Sanfte Mittel gegen hungrige Käfer
Wenn Sie gerade frisch gepflanzt haben und Rüsselkäfer sichten, sollten Sie diese nicht unbeobachtet vor sich hin wirken lassen, sondern dafür sorgen, dass die Rüsselkäfer die jungen Pflanzen nicht zu sehr schwächen und dass die Brut des nächsten Jahres nicht zu sehr gestärkt wird, sonst ziehen Sie sich vielleicht eine Massenpopulation heran. Das können Sie tun:
- Gefurchte Dickmaulrüssler schlüpfen um Anfang Juni aus und beginnen Blätter anzufressen, immer schön ordentlich von den Blatträndern aus, was ein Fraßbild mit mehreren Buchten hinterlässt. Die Käfer können Sie absammeln, was deshalb etwas schwierig ist, weil die Käfer nachtaktiv sind:
- Wenn Sie erste Fraßspuren sichten, können Sie zunächst ein paar Holzbretter rund um die Pflanzen auslegen
- Die satten und müden Käfer sammeln sich unter diesen tagsüber gerne zum Schlafen und können so gut abgesammelt werden
- Wenn auch Sie eher nachtaktiv sind, können Sie auch mit einer Taschenlampe in der Hand auf Käferjagd gehen
- Kleeluzerne-Rüssler richten erwachsen kaum Schaden an, die Eier werden jedoch am Fuß krautiger Pflanzen im Boden abgelegt
- Wenn Sie im Frühjahr diese Käfer sichten, könnten Sie die Erde rund um befallene Pflanzen regelmäßig mit einer Grabegabel bearbeiten
- Einstechen, hin und her bewegen und rausziehen, so wird das Bodenleben wenig gestört
- Kleine Schwarze Rüsselkäfer sind tagaktiv und auf dem Boden unter den Nadelbäumen oder von der Baumrinde abzusammeln
- Wermut-Jauche (1:10 verdünnt) soll neben Dickmaulrüssler-Larven auch gleich Ameisen und Schnecken fernhalten
Gegen die anderen “Garten-Rüsselkäfer” gehen Sie ähnlich vor, wobei einige Arten es Ihnen leichter machen, weil sie tagaktiv sind oder bei Berührung in Schockstarre verfallen, sich also vom Zweig “klopfen” und einsammeln lassen. Mehr können Sie bei bereits festgestelltem Befall eigentlich erst einmal nicht tun, in einem gesunden und naturnahen Umfeld reicht das aber in aller Regel auch.
Letztes Mittel: Nematoden
Wenn Ihr Garten Rüsselkäfern Bedingungen bietet, unter denen sie sich massenhaft vermehrt haben, können Sie Nematoden (Fadenwürmer) zu Hilfe bitten.

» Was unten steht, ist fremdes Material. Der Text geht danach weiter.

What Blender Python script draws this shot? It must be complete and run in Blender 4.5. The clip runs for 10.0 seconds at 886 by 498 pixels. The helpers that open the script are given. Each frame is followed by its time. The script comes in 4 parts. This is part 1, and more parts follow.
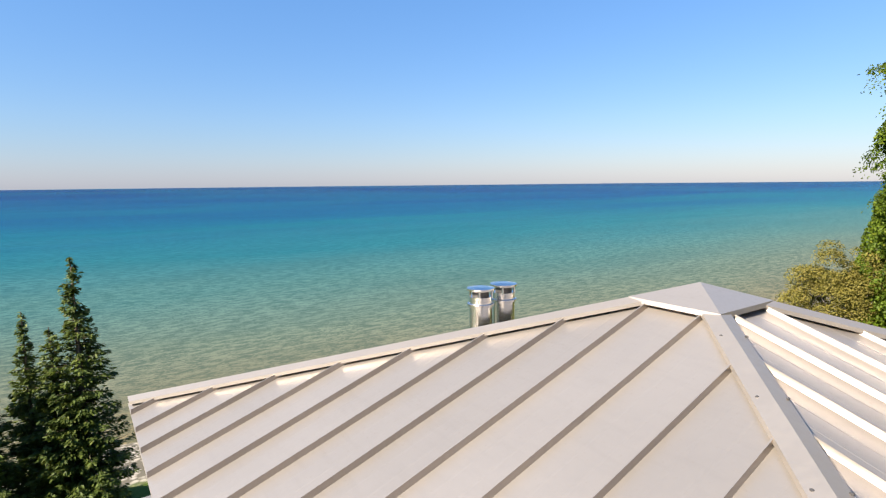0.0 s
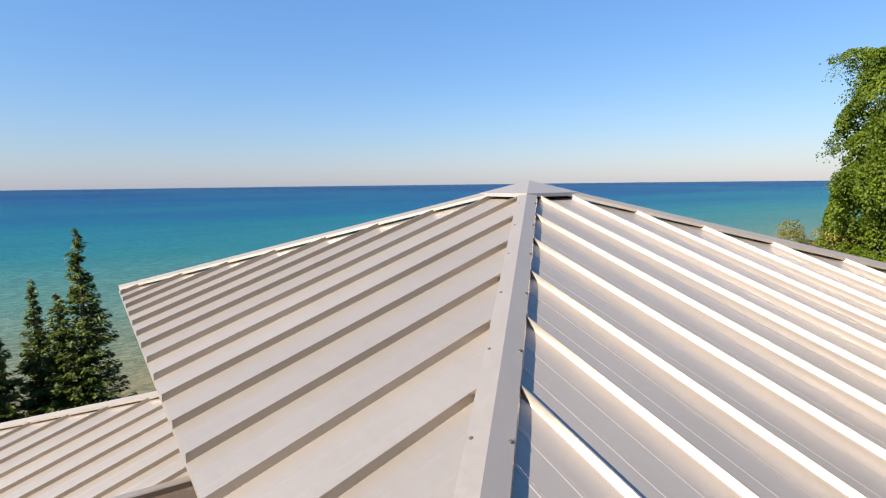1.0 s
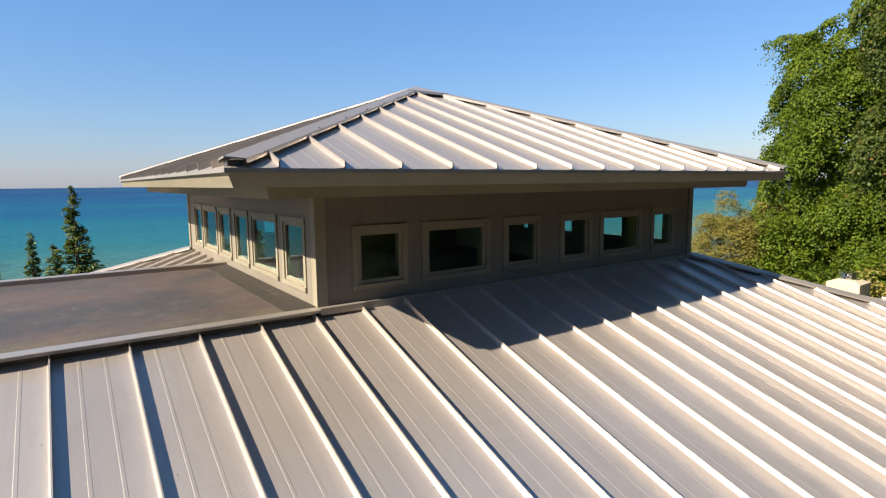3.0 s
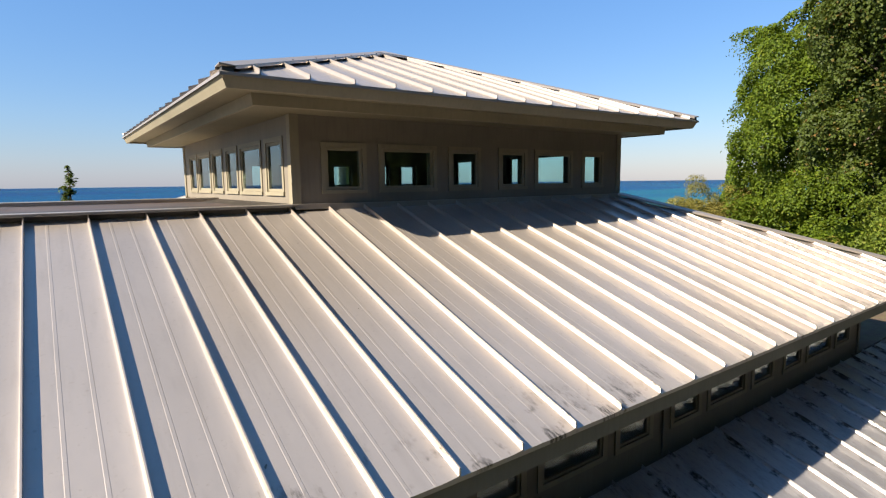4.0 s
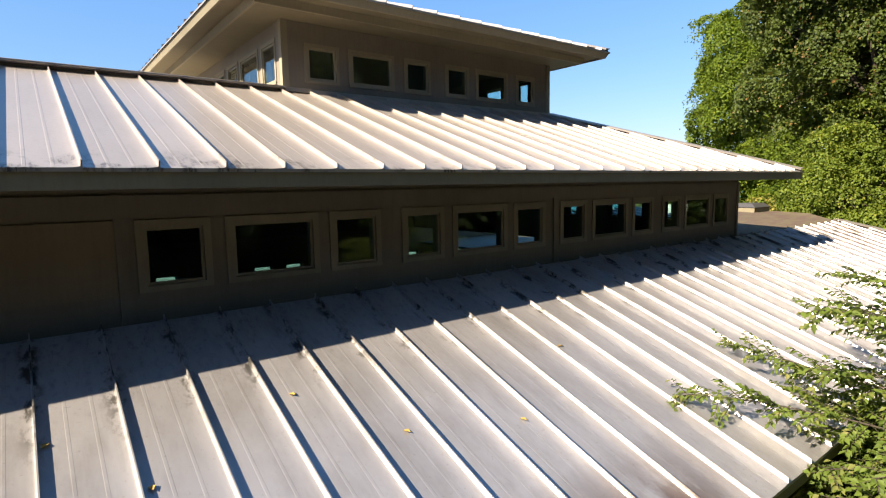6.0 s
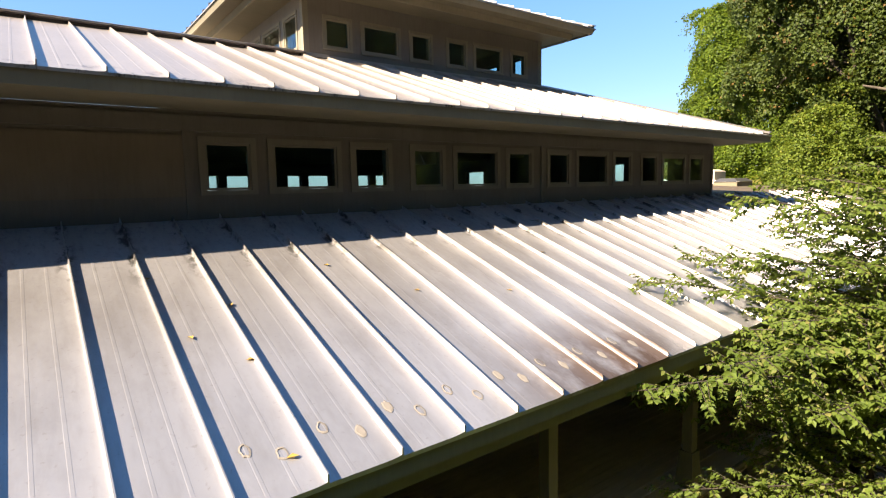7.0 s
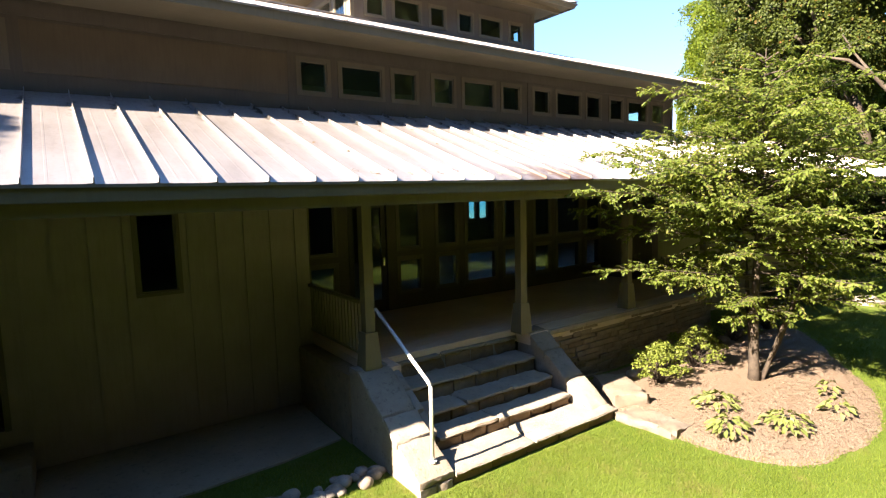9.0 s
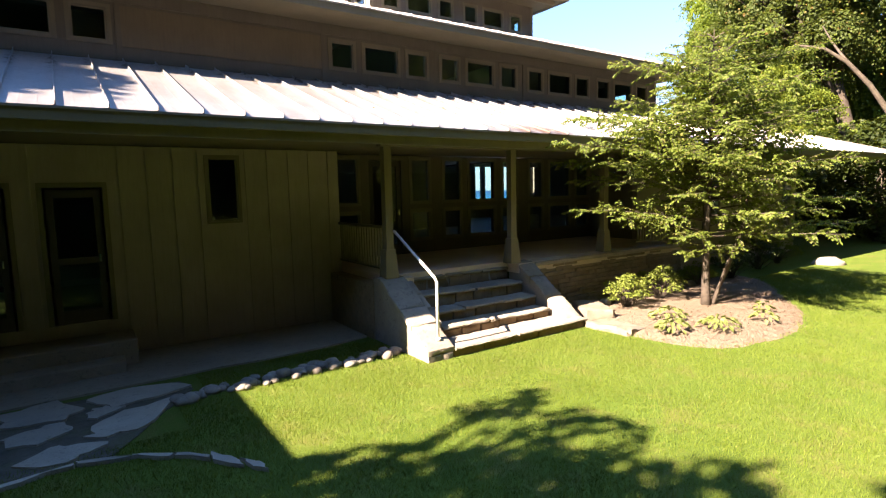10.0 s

Sie brauchen bestimmte Nematoden (gegen die meisten Rüsselkäfer helfen Nematoden der Gattungen Heterorhabditis oder Steinernema), die ab einem bestimmten Befallsdruck, zu einer bestimmten Zeit, bei bestimmten Bodentemperatur und einer bestimmten Bodenfeuchtigkeit ausgebracht werden und dann die Larven-Population wirkungsvoll reduzieren.
Der Nematoden-Einsatz befreit Sie jedoch nicht von der Renaturierung Ihres Gartens, denn zunächst reagieren auch Nematoden sensibel auf eine gestörte Umwelt und werden in einem naturfernen Umfeld gegen die Rüsselkäfer schlecht ankommen, und dann ist es auch ein ziemlich ermüdendes und kostenintensives Spielchen, jedes Jahr wieder Nematoden zu kaufen und an den Start zu bringen.
Häufig gestellte Fragen
Ich habe Rüsselkäfer eingeschleppt und abgesammelt und Nester “angepiekt”, war aber nicht ganz erfolgreich – was nun?
Es ist ganz normal, dass Sie nicht sofort jeden Rüsselkäfer und jede Larven-Brutstätte erwischen. Ein naturferner Garten sollte renaturiert werden, damit sich Rüsselkäfer-Feinde ansiedeln, in einem gesunden Garten können Sie einfach genauso weitermachen, vielleicht in der kommenden Saison einige für Rüsselkäfer uninteressante Pflanzen einbringen und dafür auf Rüsselkäfer-Favoriten wie z. B. Erdbeeren (es gibt viele weitere) verzichten. Wenn Ihr Nachbar in seinem naturfernen Garten eine Rüsselkäfer-Zucht pflegt, könnten Sie ihm Informationen und eine Nematoden-Kur empfehlen, sonst werden die Rüsselkäfer wieder einwandern.
Ist es nicht sinnvoll, von außen in den Garten eingeschleppte Rüsselkäfer einmal (und für immer) mit Pflanzenschutzmittel zu bekämpfen?
Nein, und deshalb ist es auch nicht erlaubt: Im aktuell (2014) für den Haus- und Kleingarten geltenden Pflanzenschutzmittelverzeichnis sind nur 2 Mittel zugelassen, mit den Wirkstoffen Acetamiprid und Thiacloprid. Aber nur gegen gefurchte Dickmaulrüssler, und im Freiland nur für eine Anwendung auf Topfpflanzen, sonst nur für Pflanzen, die in Innenräumen gehalten werden. Früher gab es Mittel mit Imidacloprid und Thiamethoxam, die nach einer Studie der Europäischen Behörde für Lebensmittelsicherheit (EFSA) mitverantwortlich für das grassierende Bienensterben sind, deshalb wurde die Anwendung inzwischen verboten. Thiacloprid wird auch gerade von Forschern genauer auf Bienengiftigkeit untersucht, und bei Acetamiprid hat die Europäische Behörde für Lebensmittelsicherheit jüngst vorgeschlagen, die erlaubten Dosen wegen möglicher Auswirkungen auf das sich entwickelnde Nervensystem zu senken … verboten sind beide Mittel noch nicht, aber wer das anwendet, ist wohl ziemlich risikofreudig. Schon den Informationsblättern der meisten Pflanzenschutzämter können Sie übrigens entnehmen, dass die chemischen Pflanzenschutzmittel gegen Dickmaulrüssler nichts ausrichten, diese Mittel werden entweder überhaupt nicht erwähnt oder von der Anwendung wird ausdrücklich abgeraten.